I get the feeling that you know you've lost, since your responses are losing argument and gaining memes. So that's the last (you) you'll get from me.

Legend did pretty well on that front. Giving DCs for shit like 'Run on water' or 'Balance on something too light to bear your weight'

You seem very upset. Again, just let it all out.

What do you mean by having too many passive features? According to what definition? According to what criteria? According to whom? You can't just flippantly blurt that and not have any actual meaning behind it. But I expect as much from someone who doesn't actually play and can only form opinions based on conjecture.

If you're not retarded, you would realize not all classes were produced by Wizards.

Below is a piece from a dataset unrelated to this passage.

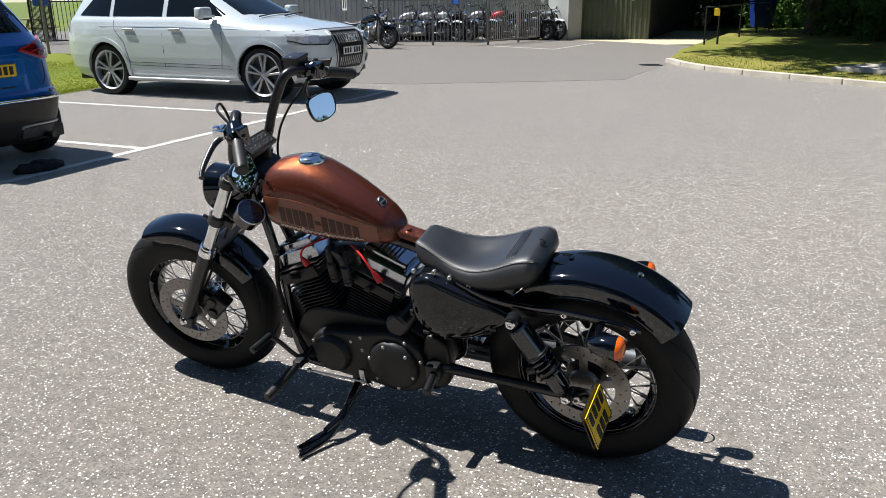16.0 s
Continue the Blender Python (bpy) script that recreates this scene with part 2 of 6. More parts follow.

So your only criticism of the forge cleric means that you watched the videos, when in the fact the videos prove you're disingenuous and a liar.

There's no need to be this assmad and butthurt. Next time, learn to lie better, your responses and the bigger hole you're digging for yourself just makes you seem utterly retarded and like screeching with no reason and evidence.

>I get the feeling that you know you've lost, since your responses are losing argument and gaining memes. So that's the last (you) you'll get from me.
What the goddamn fuck. Only fuckwits who know they got goddamned btfo'd would resort to this nonsense.

I don't know if DCs for that stuff would fix it. You've still got the problem that casters could be just as good at the DCs as the martials.

One way to fix it would be splitting proficiency into physical+mental proficiencies, but that would make multiclassing weirder.